(Do this):
Identify all lines below that hold "script" and collect them.

(Raw data):
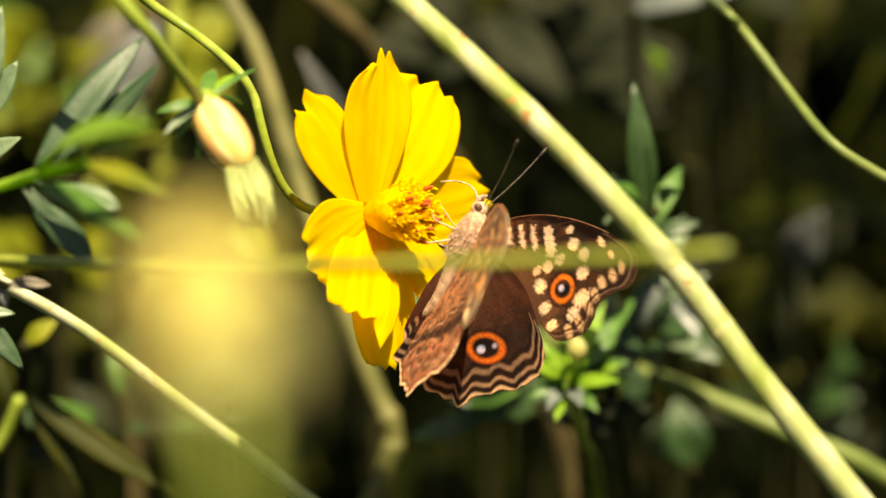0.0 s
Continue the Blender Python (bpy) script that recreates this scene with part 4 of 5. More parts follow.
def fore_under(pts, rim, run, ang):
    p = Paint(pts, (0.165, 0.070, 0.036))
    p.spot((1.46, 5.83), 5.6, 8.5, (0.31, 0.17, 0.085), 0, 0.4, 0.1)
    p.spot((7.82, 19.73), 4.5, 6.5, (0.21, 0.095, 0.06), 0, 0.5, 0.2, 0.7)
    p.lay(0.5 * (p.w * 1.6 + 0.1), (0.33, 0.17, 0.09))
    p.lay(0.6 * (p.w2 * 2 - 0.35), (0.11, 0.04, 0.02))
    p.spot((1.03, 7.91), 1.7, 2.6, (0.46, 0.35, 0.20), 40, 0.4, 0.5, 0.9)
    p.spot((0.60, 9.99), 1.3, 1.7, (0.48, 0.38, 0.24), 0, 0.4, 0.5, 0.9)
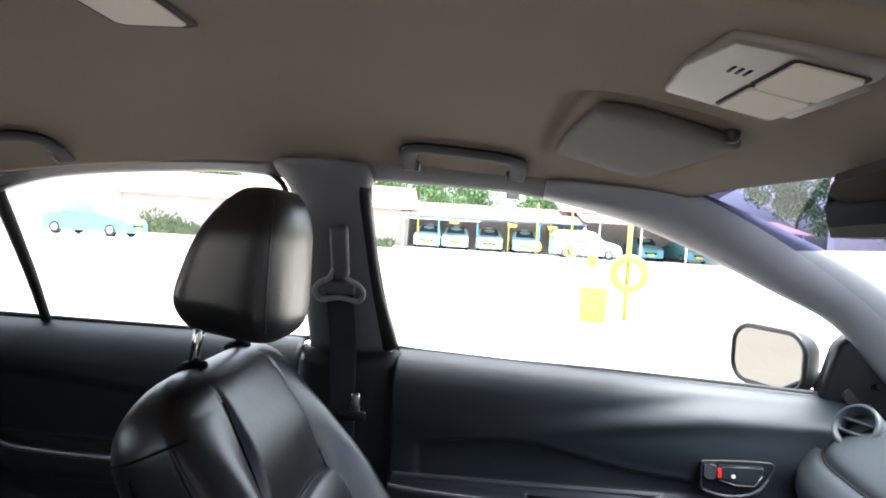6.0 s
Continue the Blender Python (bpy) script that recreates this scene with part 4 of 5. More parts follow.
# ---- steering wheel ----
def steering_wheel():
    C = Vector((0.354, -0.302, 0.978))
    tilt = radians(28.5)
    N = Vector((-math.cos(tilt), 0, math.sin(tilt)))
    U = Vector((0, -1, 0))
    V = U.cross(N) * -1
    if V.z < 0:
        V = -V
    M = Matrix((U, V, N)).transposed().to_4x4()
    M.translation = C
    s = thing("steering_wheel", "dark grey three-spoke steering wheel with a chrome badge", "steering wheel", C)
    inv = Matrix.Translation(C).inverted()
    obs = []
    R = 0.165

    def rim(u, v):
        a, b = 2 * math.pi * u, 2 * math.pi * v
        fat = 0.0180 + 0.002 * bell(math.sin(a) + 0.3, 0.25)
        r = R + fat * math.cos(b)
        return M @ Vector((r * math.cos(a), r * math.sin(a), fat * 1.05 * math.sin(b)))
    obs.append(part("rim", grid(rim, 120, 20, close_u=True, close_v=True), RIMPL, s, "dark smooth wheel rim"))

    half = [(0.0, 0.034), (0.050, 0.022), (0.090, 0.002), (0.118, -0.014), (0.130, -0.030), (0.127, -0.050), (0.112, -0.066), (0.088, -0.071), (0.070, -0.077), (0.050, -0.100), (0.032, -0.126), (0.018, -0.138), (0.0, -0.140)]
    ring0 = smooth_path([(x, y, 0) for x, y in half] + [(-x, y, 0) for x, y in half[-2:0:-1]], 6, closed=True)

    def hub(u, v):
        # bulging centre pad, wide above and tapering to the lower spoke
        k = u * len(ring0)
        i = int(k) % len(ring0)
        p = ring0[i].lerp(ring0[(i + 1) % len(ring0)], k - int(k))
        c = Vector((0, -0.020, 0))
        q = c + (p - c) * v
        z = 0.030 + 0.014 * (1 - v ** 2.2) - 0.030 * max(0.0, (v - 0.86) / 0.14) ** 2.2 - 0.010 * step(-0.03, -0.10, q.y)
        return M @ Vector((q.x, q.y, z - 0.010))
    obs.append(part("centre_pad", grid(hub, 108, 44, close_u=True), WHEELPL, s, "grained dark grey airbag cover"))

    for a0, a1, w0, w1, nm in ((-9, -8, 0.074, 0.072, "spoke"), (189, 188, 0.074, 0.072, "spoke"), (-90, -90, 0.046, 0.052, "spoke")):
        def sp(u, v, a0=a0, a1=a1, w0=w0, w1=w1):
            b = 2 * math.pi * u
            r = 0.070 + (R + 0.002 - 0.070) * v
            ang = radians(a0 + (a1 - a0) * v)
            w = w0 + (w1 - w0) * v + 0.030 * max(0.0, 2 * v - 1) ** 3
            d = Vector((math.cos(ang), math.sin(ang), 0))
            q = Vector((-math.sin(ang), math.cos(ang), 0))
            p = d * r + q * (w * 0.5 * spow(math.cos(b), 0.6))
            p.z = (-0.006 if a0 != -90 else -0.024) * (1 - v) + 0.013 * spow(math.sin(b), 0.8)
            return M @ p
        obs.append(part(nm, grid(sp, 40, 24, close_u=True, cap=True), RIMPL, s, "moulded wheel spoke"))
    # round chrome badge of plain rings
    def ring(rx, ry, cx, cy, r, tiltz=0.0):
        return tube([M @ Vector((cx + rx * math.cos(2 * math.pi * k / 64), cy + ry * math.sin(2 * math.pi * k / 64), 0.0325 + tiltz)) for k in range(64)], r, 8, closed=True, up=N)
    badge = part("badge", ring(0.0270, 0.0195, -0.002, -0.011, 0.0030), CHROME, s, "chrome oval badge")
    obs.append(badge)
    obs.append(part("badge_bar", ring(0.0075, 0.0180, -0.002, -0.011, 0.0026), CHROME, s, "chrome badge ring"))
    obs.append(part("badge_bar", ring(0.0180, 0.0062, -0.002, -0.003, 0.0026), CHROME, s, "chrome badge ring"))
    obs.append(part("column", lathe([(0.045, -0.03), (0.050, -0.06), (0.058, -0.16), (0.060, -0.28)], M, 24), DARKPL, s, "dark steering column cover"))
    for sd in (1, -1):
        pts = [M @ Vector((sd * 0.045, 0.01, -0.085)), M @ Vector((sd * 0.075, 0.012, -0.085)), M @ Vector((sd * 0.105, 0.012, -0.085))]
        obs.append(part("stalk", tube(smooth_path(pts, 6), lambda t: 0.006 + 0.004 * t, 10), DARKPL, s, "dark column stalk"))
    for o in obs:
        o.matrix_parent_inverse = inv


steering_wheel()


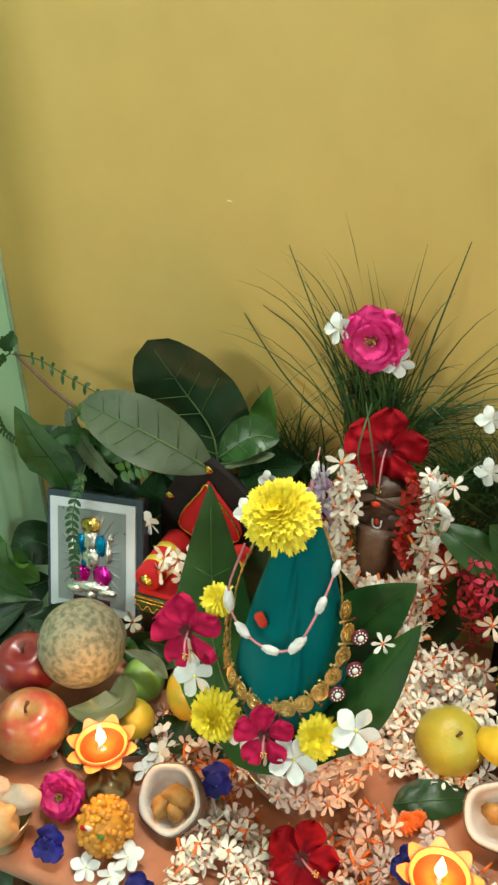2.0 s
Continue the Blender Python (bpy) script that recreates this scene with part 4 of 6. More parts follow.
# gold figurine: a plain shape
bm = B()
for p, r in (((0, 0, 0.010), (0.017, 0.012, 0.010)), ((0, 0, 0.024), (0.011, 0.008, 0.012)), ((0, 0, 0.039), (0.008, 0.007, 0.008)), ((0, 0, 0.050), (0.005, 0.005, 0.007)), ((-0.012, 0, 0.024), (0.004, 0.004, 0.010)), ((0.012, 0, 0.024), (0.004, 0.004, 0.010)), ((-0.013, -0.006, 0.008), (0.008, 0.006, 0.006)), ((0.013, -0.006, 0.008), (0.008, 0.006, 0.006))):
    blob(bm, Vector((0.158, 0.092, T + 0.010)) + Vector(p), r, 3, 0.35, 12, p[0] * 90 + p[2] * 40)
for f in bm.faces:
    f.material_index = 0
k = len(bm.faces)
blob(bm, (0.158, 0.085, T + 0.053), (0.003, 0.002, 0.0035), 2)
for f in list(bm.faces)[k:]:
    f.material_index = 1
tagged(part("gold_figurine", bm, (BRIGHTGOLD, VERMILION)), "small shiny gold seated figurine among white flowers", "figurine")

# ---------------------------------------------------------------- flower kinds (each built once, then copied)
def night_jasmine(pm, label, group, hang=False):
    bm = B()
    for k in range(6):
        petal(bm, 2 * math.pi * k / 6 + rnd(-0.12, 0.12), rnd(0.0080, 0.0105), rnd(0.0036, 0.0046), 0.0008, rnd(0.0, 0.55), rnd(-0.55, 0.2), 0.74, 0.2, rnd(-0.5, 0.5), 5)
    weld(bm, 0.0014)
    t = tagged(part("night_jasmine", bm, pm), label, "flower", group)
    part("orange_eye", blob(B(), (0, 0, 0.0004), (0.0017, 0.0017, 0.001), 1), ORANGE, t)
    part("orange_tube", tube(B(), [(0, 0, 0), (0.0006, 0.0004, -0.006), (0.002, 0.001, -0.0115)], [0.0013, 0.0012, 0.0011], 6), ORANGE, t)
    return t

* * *

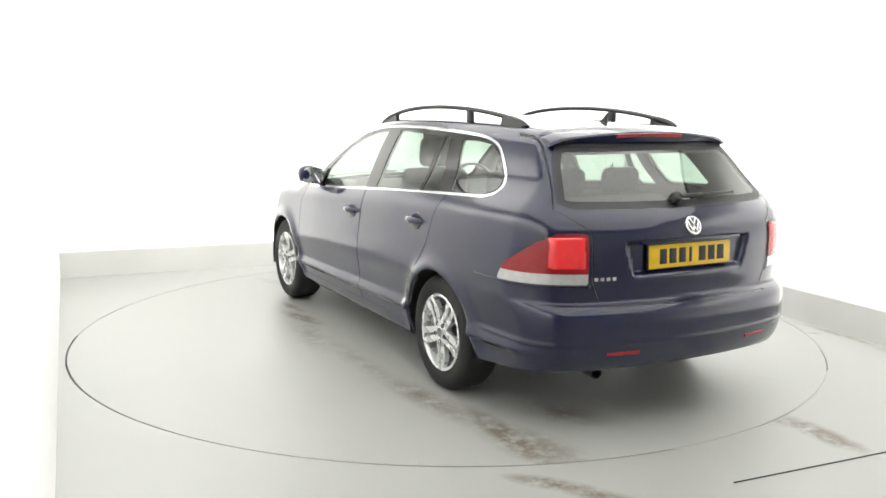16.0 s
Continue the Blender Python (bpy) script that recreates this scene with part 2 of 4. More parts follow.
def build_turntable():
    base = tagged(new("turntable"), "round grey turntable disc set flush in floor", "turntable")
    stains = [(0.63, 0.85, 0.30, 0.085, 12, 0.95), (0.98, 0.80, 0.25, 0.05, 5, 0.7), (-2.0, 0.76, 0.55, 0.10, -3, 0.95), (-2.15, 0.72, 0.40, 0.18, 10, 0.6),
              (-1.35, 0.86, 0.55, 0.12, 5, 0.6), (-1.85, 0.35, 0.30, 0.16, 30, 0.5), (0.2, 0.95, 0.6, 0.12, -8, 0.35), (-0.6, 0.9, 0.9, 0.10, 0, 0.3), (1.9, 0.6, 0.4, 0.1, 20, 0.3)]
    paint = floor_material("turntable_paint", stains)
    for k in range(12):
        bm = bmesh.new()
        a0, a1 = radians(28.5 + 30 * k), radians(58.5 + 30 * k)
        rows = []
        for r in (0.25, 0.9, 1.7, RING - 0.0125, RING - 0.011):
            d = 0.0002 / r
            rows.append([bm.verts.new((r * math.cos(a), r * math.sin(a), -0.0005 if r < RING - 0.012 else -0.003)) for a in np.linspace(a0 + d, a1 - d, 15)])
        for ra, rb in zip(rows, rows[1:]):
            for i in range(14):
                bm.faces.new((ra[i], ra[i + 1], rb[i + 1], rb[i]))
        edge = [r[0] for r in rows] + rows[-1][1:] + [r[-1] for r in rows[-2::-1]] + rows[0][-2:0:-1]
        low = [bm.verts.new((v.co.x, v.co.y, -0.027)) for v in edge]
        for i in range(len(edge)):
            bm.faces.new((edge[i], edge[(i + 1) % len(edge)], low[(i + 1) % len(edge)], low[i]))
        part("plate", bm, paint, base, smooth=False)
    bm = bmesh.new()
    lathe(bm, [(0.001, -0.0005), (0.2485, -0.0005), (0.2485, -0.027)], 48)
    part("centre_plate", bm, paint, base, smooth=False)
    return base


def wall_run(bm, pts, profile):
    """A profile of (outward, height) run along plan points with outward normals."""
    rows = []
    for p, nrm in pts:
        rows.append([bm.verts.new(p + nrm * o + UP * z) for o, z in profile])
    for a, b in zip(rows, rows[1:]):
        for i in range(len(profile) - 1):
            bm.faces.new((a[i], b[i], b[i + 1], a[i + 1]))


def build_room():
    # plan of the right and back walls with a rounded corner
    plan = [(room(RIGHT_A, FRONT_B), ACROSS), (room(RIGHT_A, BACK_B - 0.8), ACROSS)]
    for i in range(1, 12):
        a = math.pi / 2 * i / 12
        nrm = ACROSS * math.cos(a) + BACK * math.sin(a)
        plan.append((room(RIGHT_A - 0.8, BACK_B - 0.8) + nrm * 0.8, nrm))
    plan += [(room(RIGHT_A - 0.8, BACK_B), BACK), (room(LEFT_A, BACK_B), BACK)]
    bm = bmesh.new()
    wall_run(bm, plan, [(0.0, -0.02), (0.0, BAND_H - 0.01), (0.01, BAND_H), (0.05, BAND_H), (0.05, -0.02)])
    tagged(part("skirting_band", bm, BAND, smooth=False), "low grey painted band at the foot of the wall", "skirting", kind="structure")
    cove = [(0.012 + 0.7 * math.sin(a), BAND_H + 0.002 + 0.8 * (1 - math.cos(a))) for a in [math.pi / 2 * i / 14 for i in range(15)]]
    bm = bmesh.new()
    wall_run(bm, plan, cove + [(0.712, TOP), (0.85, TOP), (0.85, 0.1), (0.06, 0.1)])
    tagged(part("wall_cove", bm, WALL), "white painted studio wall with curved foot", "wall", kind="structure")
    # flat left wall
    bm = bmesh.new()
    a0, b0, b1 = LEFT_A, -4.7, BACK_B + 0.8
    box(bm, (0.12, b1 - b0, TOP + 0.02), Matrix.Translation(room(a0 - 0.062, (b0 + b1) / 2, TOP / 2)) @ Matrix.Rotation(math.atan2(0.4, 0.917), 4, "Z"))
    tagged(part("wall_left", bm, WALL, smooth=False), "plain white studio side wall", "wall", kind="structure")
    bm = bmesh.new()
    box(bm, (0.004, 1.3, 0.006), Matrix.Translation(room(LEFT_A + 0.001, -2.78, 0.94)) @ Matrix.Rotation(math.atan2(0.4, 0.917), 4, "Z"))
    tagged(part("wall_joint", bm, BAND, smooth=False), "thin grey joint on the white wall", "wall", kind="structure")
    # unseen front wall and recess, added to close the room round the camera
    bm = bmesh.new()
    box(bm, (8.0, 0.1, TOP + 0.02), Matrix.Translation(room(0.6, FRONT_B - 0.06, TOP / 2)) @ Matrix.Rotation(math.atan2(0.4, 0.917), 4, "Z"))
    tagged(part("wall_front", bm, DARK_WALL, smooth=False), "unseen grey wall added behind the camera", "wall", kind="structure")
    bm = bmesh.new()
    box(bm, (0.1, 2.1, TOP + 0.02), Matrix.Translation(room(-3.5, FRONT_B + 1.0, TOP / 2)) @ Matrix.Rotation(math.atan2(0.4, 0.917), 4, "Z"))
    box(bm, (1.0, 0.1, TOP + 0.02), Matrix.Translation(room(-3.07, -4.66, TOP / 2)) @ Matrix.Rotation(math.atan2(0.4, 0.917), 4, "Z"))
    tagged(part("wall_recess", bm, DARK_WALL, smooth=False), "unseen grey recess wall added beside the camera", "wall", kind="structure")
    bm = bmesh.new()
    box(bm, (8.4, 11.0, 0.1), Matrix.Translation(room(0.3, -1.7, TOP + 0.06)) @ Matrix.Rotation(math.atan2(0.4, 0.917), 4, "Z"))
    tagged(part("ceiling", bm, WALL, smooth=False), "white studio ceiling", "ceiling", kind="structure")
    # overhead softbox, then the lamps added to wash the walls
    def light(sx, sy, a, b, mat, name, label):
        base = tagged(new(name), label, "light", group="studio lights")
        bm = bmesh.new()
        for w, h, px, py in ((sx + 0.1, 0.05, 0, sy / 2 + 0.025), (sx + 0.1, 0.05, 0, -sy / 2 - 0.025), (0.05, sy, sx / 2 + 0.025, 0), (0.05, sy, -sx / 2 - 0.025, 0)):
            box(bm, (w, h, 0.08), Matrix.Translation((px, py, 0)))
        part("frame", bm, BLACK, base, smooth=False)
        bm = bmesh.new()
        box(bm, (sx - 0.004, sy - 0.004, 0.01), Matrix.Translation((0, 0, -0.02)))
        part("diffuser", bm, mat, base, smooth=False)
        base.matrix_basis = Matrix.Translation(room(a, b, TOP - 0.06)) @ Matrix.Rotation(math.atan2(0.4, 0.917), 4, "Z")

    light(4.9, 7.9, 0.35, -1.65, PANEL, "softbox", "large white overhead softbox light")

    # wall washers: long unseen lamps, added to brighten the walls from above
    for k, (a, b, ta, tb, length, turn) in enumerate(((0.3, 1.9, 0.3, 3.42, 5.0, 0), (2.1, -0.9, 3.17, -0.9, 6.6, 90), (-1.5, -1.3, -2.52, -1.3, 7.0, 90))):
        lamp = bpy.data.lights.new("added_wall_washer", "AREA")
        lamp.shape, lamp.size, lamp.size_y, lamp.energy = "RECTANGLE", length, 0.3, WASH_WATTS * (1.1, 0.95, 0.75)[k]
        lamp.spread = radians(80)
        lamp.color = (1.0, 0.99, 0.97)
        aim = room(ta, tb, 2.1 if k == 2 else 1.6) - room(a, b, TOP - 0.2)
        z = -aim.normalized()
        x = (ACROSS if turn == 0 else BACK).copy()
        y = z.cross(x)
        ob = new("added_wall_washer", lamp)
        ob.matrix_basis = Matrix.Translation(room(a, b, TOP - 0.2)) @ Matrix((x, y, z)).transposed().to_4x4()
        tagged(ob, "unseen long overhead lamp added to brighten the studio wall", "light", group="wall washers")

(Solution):
Continue the Blender Python (bpy) script that recreates this scene with part 4 of 5. More parts follow.
Continue the Blender Python (bpy) script that recreates this scene with part 4 of 5. More parts follow.
Continue the Blender Python (bpy) script that recreates this scene with part 4 of 6. More parts follow.
Continue the Blender Python (bpy) script that recreates this scene with part 2 of 4. More parts follow.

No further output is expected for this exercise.